Discovered there’s a Book Off about a block from my current hotel, so I thought I’d have another shot at finding Flying Witch. Finally managed to pin down the Kodansha section (after getting distracted by Kadokawa, again), and spent so long poking through titles that I was starting to get bored of the whole thing. Checked Wikipedia again, and realised Attack on Titan was in the same magazine, and I ought to have been able to spot a shelf full of Attack on Titan from a mile off, so there’s no way it was there. So I asked a staff member where to find Attack on Titan.
It was upstairs. Turns out I’d been skulking around in the seinen manga section the whole time.

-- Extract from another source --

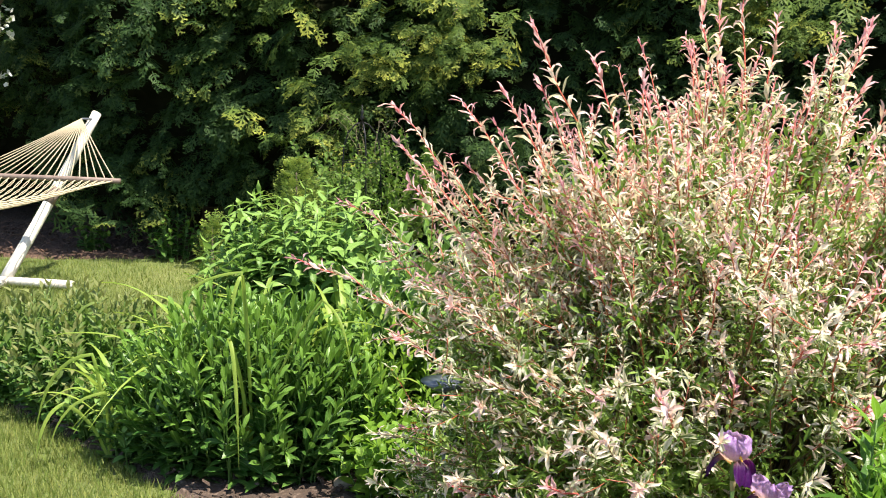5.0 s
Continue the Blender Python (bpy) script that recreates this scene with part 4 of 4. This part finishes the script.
def yellow_flowers(x, y):
    t = thing("wallflower", "small plant with bright yellow flowers", "flower", "", (x, y, 0.03))
    for k in range(7):
        a, r, h = rng.uniform(0, TAU), rng.uniform(0.02, 0.10), rng.uniform(0.28, 0.46)
        path = bezier((0.3 * r * math.cos(a), 0.3 * r * math.sin(a), -0.03), (0.5 * r * math.cos(a), 0.5 * r * math.sin(a), h * 0.6), (r * math.cos(a), r * math.sin(a), h), 7)
        st = part("stem", tube(path, 0.002, 4), M_STEM, t)
        part("foliage", shoot_leaves(path, 0.1, 0.85, 0.025, 1, 0.05, 0.012, 1.1, 0.6, "lance", 0.5, 2.4), M_PHLOX, st)
        c = np.arange(5) * TAU / 5
        w = np.stack([np.cos(c), np.sin(c), np.full(5, 0.35)], 1)
        part("blossom", leaves(np.repeat(path[-1:], 5, 0), w, np.tile([0, 0, 1.0], (5, 1)), 0.014, 0.013, 0.3, 0.1, "round", 0.9), M_YELLOW, st, "bright yellow blossom")


yellow_flowers(-0.80, 3.16)


def stone(x, y, r):
    bm = bmesh.new()
    bmesh.ops.create_icosphere(bm, subdivisions=3, radius=r)
    for v in bm.verts:
        v.co *= 1 + 0.22 * noise.noise(v.co * 14 + Vector((x, y, 0)))
        v.co.z *= 0.6
    me = bpy.data.meshes.new("stone")
    bm.to_mesh(me)
    bm.free()
    for p in me.polygons:
        p.use_smooth = True
    me.materials.append(M_STONE)
    ob = new("stone", me)
    ob.location = (x, y, 0.03 + r * 0.35)
    tagged(ob, "pale cream rounded stone lying on the soil", "stone")


M_STONE = solid("cream_stone", (0.20, 0.16, 0.115), (0.30, 0.25, 0.18), 30.0, 0.8)
stone(-1.22, 3.64, 0.04)


# ---------------------------------------------------------------- hammock
def hammock():
    t = thing("hammock", "rope hammock with wooden spreader bars on a pale wooden stand", "hammock", "", (-4.9, 6.4, 0.0))
    o = np.array([-4.9, 6.4, 0.0])
    h, b = np.array([0, 1.0, 0]), np.array([1.0, 0, 0])
    near = np.array([-4.61, 7.0, 0.80])
    mid = near - h * 0.97
    for sg in (1, -1):
        c = mid + h * 0.97 * sg
        foot = mid + h * 0.85 * sg + np.array([-0.2, 0, 0])
        foot[2] = 0.04
        if sg > 0:
            foot = np.array([-4.83, 6.9, 0.04])
        top = c + h * 0.60 * sg
        top[2] = 1.26
        if sg > 0:
            top = np.array([-4.53, 7.75, 1.25])
        pole = bezier(foot, (foot + top) / 2 + np.array([0, 0, -0.03]), top, 12)
        part("pole", tube(pole - o, np.linspace(0.045, 0.036, 12), 12), M_POLE, t, "pale weathered round pole")
        k = tube([pole[5], pole[6]], 0.044, 12)
        part("clamp", (k[0] - o, k[1], k[2]), M_BAR, t, "dark metal band")
        part("foot_bar", tube(np.array([foot - b * 0.55, foot, foot + b * 0.55]) - o, 0.033, 10), M_POLE, t)
        ring = c + h * 0.55 * sg + np.array([0.06, 0, 0])
        ring[2] = 1.21
        hook = bezier(ring, (ring + top) / 2 + np.array([0, 0, -0.02]), top - np.array([0, 0, 0.05]), 6)
        part("hook", tube(hook - o, 0.008, 8), M_ZINC, t, "steel hook and chain")
        part("spreader_bar", tube(np.array([c - b * 0.67, c - b * 0.3, c + b * 0.3, c + b * 0.67]) - o, [0.019, 0.021, 0.021, 0.019], 10), M_BAR, t, "dark wooden spreader bar")
        for q in np.linspace(-0.63, 0.63, 19):
            p = c + b * q
            sag = (p + ring) / 2 - np.array([0, 0, 0.025])
            part("rope", tube(bezier(p, sag, ring, 7) - o, 0.0045, 5), M_ROPE, t)
    lines = []
    s = np.linspace(-1, 1, 34)
    for q in np.linspace(-0.62, 0.62, 22):
        for ph in (0, math.pi):
            p = mid + np.outer(s * 0.97, h) + np.outer(q * (1 - 0.10 * (1 - s**2)) + 0.013 * np.sin(s * 26 + ph), b)
            p[:, 2] = 0.80 - 0.03 * (1 - s**2) - 0.13 * (1 - (q / 0.62) ** 2) * (1 - s**4)
            lines.append(tube(p - o, 0.0038, 4))
    part("net", joined(*lines), M_ROPE, t, "knotted cotton net bed")
    part("base_beam", tube(bezier((-4.83, 6.9, 0.04), mid * np.array([1, 1, 0]) + np.array([-0.1, 0, 0.06]), mid - h * 0.85 + np.array([-0.2, 0, 0.04 - 0.80]), 10) - o, 0.042, 10), M_POLE, t)


hammock()


# ---------------------------------------------------------------- blossom tree
def blossom_tree(x, y):
    t = thing("blossom_tree", "small tree with green leaves and clusters of white blossom, its unseen high crown added for shade", "tree", "", (x, y, 0.03))
    part("trunk", tube([(0, 0, -0.1), (0.03, 0, 0.6), (-0.02, 0.03, 1.2), (0.05, 0, 2.0), (0.2, 0, 3.2)], [0.06, 0.05, 0.04, 0.03, 0.01], 9), M_TWIG, t, "grey-brown trunk")
    for k in range(120):
        a, z = rng.uniform(0, TAU), rng.uniform(-0.9, 1)
        w = math.sqrt(1 - z * z) * rng.uniform(0.7, 1)
        tip = np.array([0.95 * w * math.cos(a), 0.55 * w * math.sin(a), 1.95 + 0.85 * z])
        if k < 12:
            tip = np.array([rng.uniform(0.52, 0.74), rng.uniform(-0.3, 0.2), 1.2 + 0.085 * k])
        # unseen high branches, added to cast shade on the hedge behind
        if k >= 65:
            w = rng.uniform(0.1, 1) ** 0.5
            tip = np.array([0.95 + 1.85 * w * math.cos(a), 0.75 * w * math.sin(a), 3.35 + 0.65 * z])
        path = bezier((0, 0, 0.9 + 0.4 * rng.uniform()), np.array([tip[0] * 0.5, tip[1] * 0.5, tip[2] * 0.8 + 0.3]), tip, 9)
        br = part("branch", tube(path, np.linspace(0.014, 0.002, 9), 5), M_TWIG, t)
        part("foliage", shoot_leaves(path, 0.3, 1.0, 0.03, 1, 0.06, 0.034, 1.2, 0.6, "oval", 0.5, 2.4, 0.3, 0.5), M_PHLOX, br)
        p, d, _ = along(path, np.linspace(0.6, 1, 8))
        fl = []
        for q in p:
            for _ in range(4 if k < 65 else 1):
                m = q + rng.normal(0, 0.035, 3)
                n = unit(rng.normal(0, 1, 3) + np.array([0, -0.8, 0.5]))
                e = round_about(np.tile(n, (5, 1)), np.arange(5) * TAU / 5)
                fl.append(leaves(np.tile(m, (5, 1)), e + n * 0.3, np.tile(n, (5, 1)), 0.026, 0.026, 0.2, 0.1, "small", 0.9))
        part("blossom", joined(*fl), M_WHITE, br, "cluster of white five-petalled flowers")


blossom_tree(-6.15, 7.75)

There’s literally nothing indicating that, at least that I could see - am I supposed to just know that Morning (for example) is a seinen manga? Except, I ran into Yotsuba again, and Yotsuba’s definitely printed in a shonen magazine. Also came across a manga named Kuutei Dragon, with a shading style (and aircraft technology) extremely reminiscent of Nausicaä, which intrigued me. I didn’t buy it, though… maybe I should have, so I could nominate it for some level of group.
Also ran into this. Maybe we should read this next. 
Anyway, once I was upstairs in the proper section, I managed to find it in short order. Also encountered an Azumanga Daioh tenth-anniversary tribute manga anthology named Osaka Manzai, written (with amusing, and probably deliberate, aptness) by a group named Yotsuba Studio. Manga-ka who contributed chapters include Barasui (who did Strawberry Marshmallow), Keiichi Arawi (Nichijou), and Ume Aoki (Hidamari Sketch).
But I digress. I let my success go to my head, and found myself riffling through shelves of picture books trying to find Kitty Detectives with no indication I was even in the right place, so I called it quits.
Perhaps I’ll read chapter one soon, if I find the time. If not, I’ll be back home on Monday.